Bilâl-i Habeşi (radıyallahü anh), Efendimizin vefatıyla Medine’de duramadı.
İzin alıp Şam’a gitti.
Ve oraya yerleşti.
Şam’da bir müddet kaldıktan sonra bir gece yattı ve Peygamber Efendimiz, rüyasına girip “Beni ziyaret etmeyecek misin yâ Bilâl?” buyurdular.
Bu rüyayı gördü.
Medine’ye geldi.
Ve doğruca Peygamber Efendimizin kabr-i şerifine gidip Ravda-i mutahhara’ya yüzünü gözünü sürdü… Resulullah’la geçirdiği günleri hatırladı…
Uzun süre ağladı!
Çok gözyaşı döktü!
Bu sırada Peygamber Efendimizin torunları Hazret-i Hasan ve Hazret-i Hüseyin efendilerimiz (radıyallahü anhüma), boynuna sarılıp bir kere olsun ezan okumasını rica ettiler.
Okumak istemedi.
Onlar ısrar ettiler.
Israrlara dayanamadı…
Ve ertesi gün sabah ezanını okumaya başladı.

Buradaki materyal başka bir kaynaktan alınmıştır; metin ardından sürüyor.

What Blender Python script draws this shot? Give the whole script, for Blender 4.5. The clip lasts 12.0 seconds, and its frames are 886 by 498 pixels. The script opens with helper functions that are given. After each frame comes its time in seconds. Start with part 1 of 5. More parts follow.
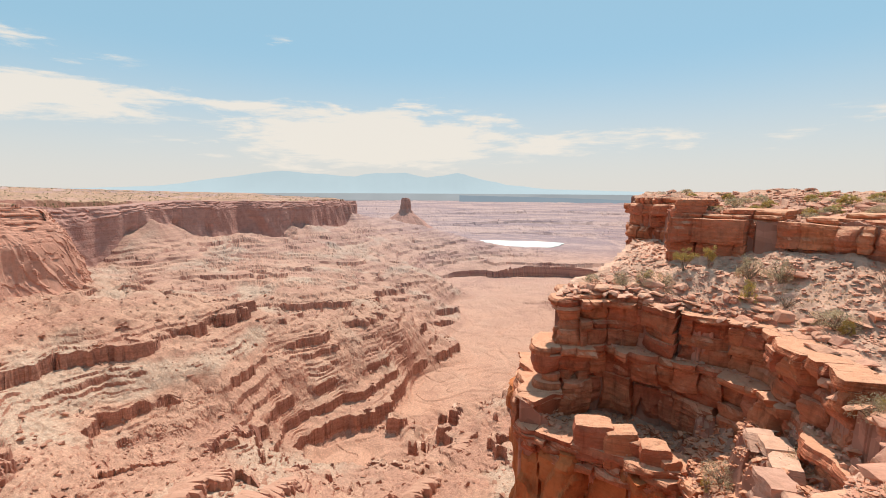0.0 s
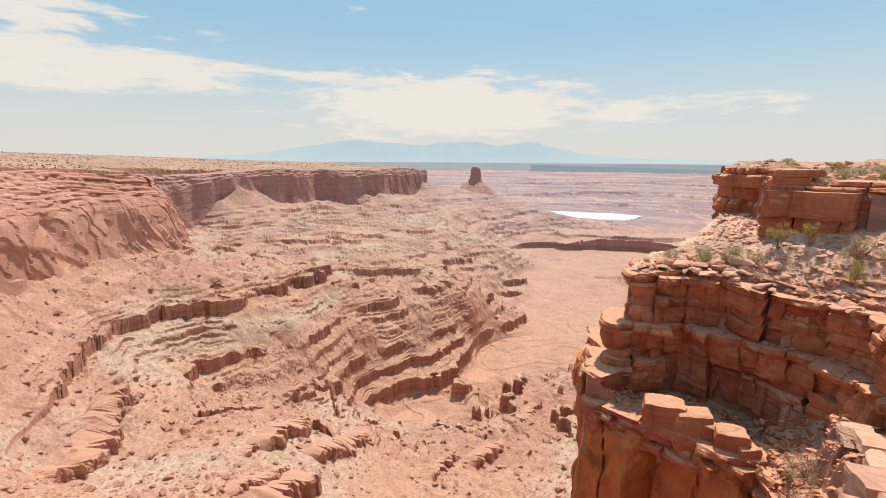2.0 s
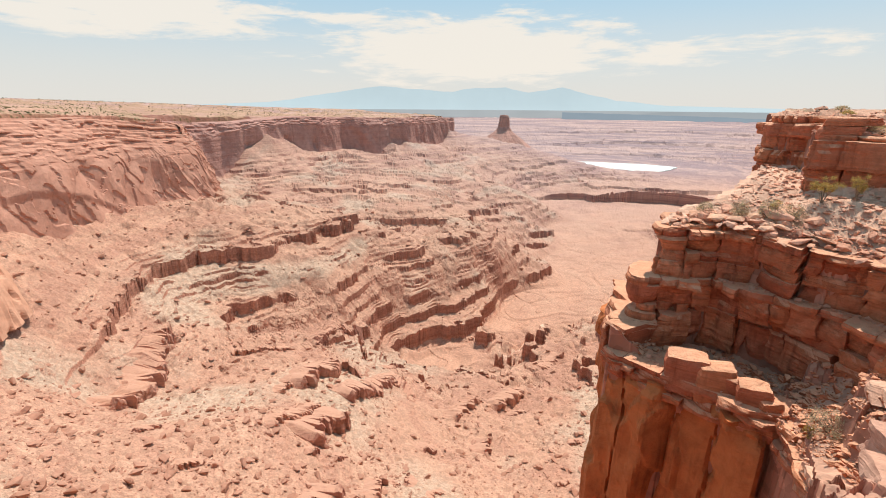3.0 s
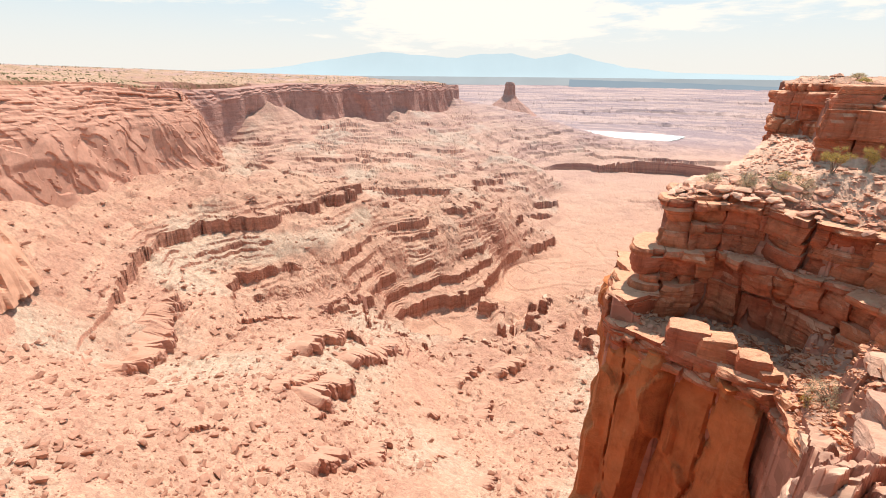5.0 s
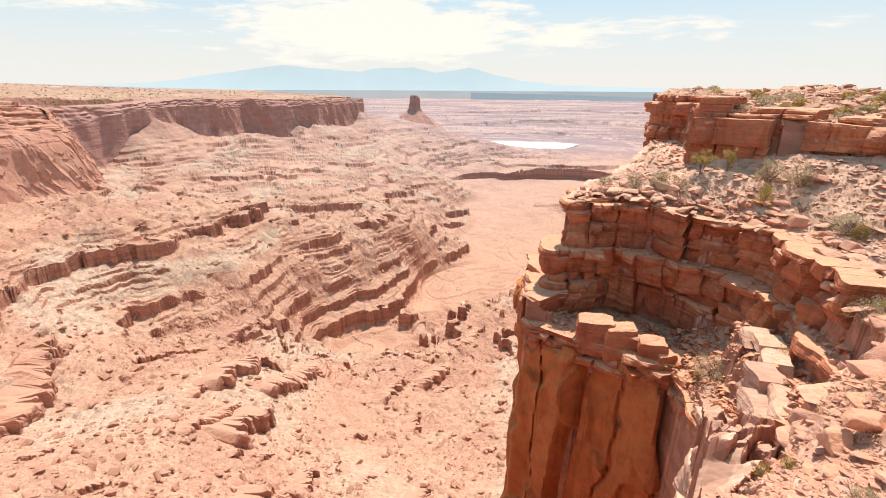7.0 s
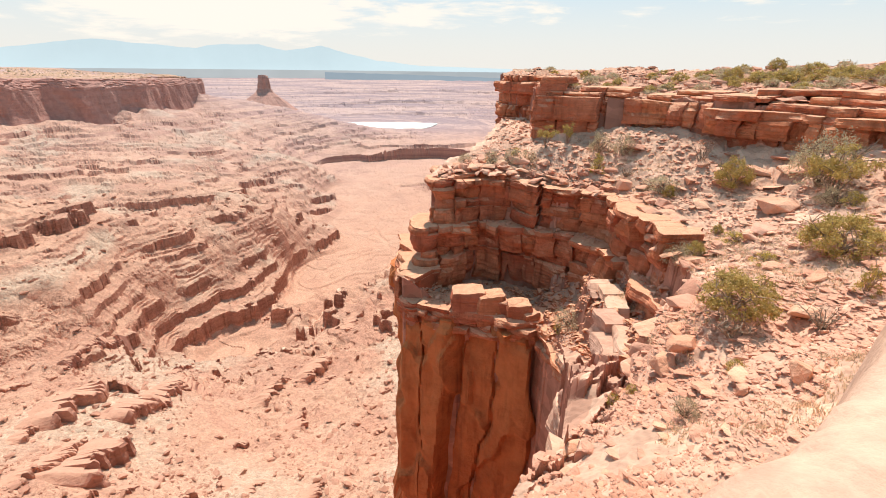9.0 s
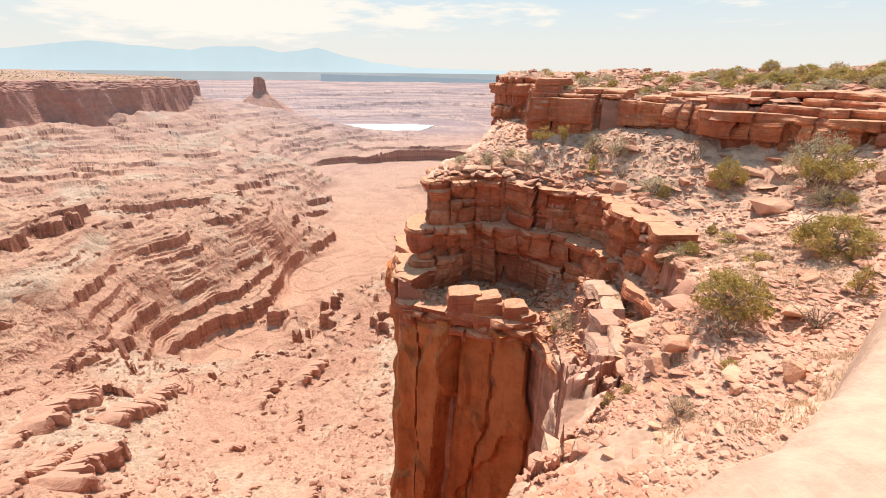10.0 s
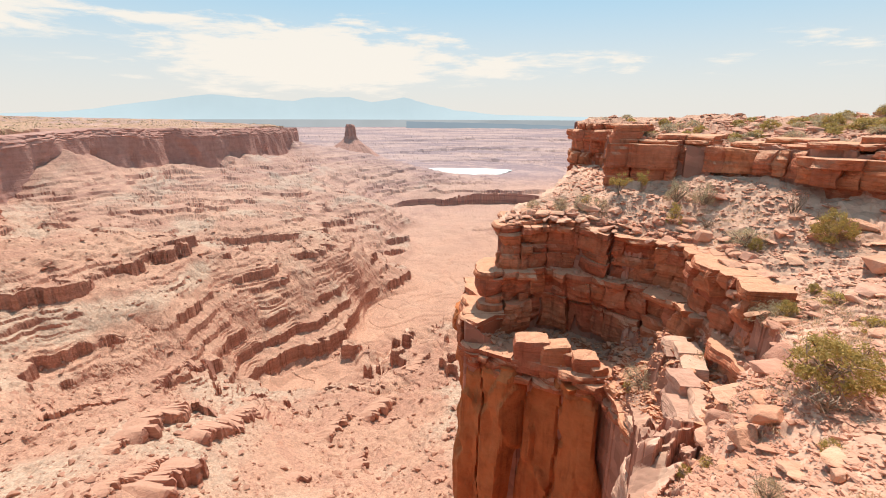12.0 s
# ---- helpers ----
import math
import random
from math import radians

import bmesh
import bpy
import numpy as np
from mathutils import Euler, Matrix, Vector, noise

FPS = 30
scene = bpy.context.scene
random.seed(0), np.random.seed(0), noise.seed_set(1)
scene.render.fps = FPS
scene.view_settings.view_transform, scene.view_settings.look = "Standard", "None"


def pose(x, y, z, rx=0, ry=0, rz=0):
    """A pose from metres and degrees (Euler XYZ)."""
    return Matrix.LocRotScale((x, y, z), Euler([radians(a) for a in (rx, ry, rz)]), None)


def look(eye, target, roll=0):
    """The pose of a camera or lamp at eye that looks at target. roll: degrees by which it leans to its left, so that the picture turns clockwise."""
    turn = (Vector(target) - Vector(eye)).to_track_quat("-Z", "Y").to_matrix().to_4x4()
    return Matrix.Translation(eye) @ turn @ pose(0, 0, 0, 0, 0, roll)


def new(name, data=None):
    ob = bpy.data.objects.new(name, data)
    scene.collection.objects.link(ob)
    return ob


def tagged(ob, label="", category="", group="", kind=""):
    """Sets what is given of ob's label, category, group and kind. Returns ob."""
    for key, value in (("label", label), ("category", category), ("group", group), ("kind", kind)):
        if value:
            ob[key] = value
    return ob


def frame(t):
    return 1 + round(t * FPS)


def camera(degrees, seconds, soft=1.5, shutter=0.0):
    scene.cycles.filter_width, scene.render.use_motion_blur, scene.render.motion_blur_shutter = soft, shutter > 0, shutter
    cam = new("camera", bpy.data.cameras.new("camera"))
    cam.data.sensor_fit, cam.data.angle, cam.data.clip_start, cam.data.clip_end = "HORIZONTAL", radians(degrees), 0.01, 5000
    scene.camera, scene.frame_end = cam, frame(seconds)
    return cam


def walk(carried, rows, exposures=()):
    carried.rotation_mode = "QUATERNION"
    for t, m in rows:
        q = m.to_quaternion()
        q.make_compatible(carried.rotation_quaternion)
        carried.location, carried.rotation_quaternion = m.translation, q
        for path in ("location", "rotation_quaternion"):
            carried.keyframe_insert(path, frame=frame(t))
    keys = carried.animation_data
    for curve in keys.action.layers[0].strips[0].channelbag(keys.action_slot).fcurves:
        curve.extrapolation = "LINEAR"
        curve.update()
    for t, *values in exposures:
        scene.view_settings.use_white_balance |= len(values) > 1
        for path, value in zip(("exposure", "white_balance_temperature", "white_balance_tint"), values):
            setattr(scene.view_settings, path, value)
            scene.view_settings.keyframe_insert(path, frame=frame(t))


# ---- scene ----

Mescid-i Nebi’den Bilâl-i Habeşi’nin sesiyle yükselen o ezanı Eshab-ı Kiram işittiler.
Yerlerinden fırladılar.
Sokaklara döküldüler.
Ve şaşkına döndüler!
Hepsi, Resulullah’la yaşadıkları o saadetli günleri, Bilâl-i Habeşi’nin okuduğu bu ezan-ı Muhammedî sedalarıyla hatırlayıp ağlaştılar!